Monday, October 14, 2013

Holiday Discussion: Columbus Day

Pretty much everyone has a somewhat negative opinion of Christopher Columbus in spite of a U.S. National Holiday in his name. It is now common knowledge that he didn't discover that the earth was round and that he didn't discover "America" and that he was a brutal leader. Some states even call Columbus Day something else to de-emphasize his relationship to the holiday.

Although I have my own doubts about having a holiday in Columbus's name, it does exist, and I do believe that we can learn lessons from nearly every situation. I set aside some time today to learn about any good traits or actions or lessons available from the remaining historical account of Columbus's life. Here I present the results of my reflection and study.

Lessons from Christopher Columbus

1. After failing to receive funding for his proposed voyage west, three times, from Portugal, France and England, Christopher Columbus just kept trying. He was refused each time because educated advisers to the various monarchs stated that Columbus was underestimating the distance to the West Indies and that he would fail to get there before running out of supplies. It turned out they were right about the distance, but nonetheless, Columbus's relentless pursuit of funding eventually panned out in Spain regardless of the misgivings presented by their royal advisers.

Lesson - Determination can get you what you want.

2. In 1503, Columbus found himself and his crew stranded in Jamaica. Although the natives were at first friendly and helpful, after the sailors proved untrustworthy and thieves, the natives decided to stop helping them. Christopher Columbus had access to an almanac and knew that their would soon be a lunar eclipse. He used this upcoming event to scare the natives into providing further help.

Lesson - Books sometimes contain useful information that can help you out of difficult situations.

3. For most of his life before his landing in 1942, Columbus studied about the lands of the East: the East Indies, India, China, etc. He was not classically educated, but he studied much on his own about those things that interested him. He was well versed in what things he would find in the Far East and was eager to experience everything firsthand. When he actually landed in the Caribbean, his eyes searched for those things he expected. He was often upset that he did not know the right names for things in spite of his study. He doggedly believed until the day he died that he had landed in Asia. At this point, most educated Europeans were quite sure that the place Columbus and others sailed to was actually a new place, not Asia, a closer place. They were of course right. The evidence was right there in Columbus's face, but he chose not to face it and to instead overlay his expectations onto the situation.

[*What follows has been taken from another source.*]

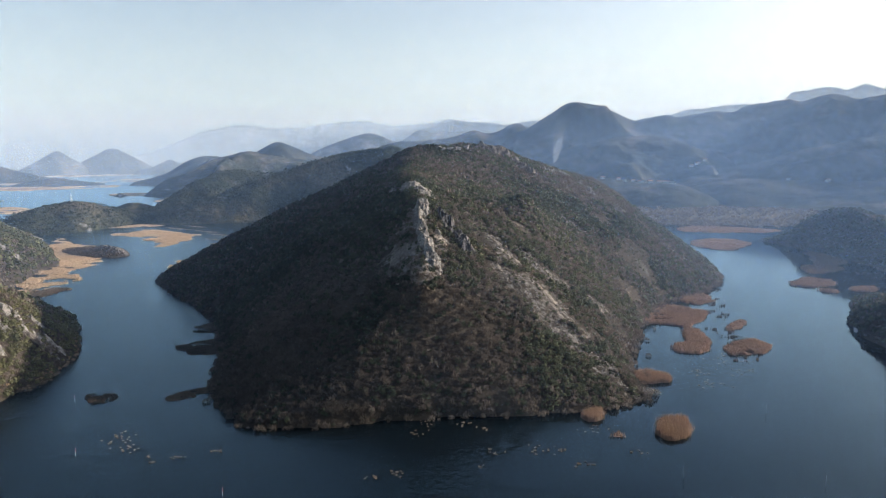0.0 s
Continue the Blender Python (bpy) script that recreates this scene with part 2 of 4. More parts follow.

Lesson - Keep an open mind. No matter how much you study and think you know, the information may be useless in a novel situation.

I have read a lot more and thought a lot, and really do not have time this day (which is a work day for me) to write things out neatly. I would like to add that Columbus was certainly an excellent sailor and navigator. Also, although he was a cruel leader in the West Indies to Europeans and natives alike, things went further downhill for the natives when his tribute system of leadership was replaced with a system where natives and land were more fairly distributed to settlers.

Probably the biggest other lesson that I had reinforced during my period of study and reflection was to beware of ethnocentrism and to welcome freedom in all its trappings.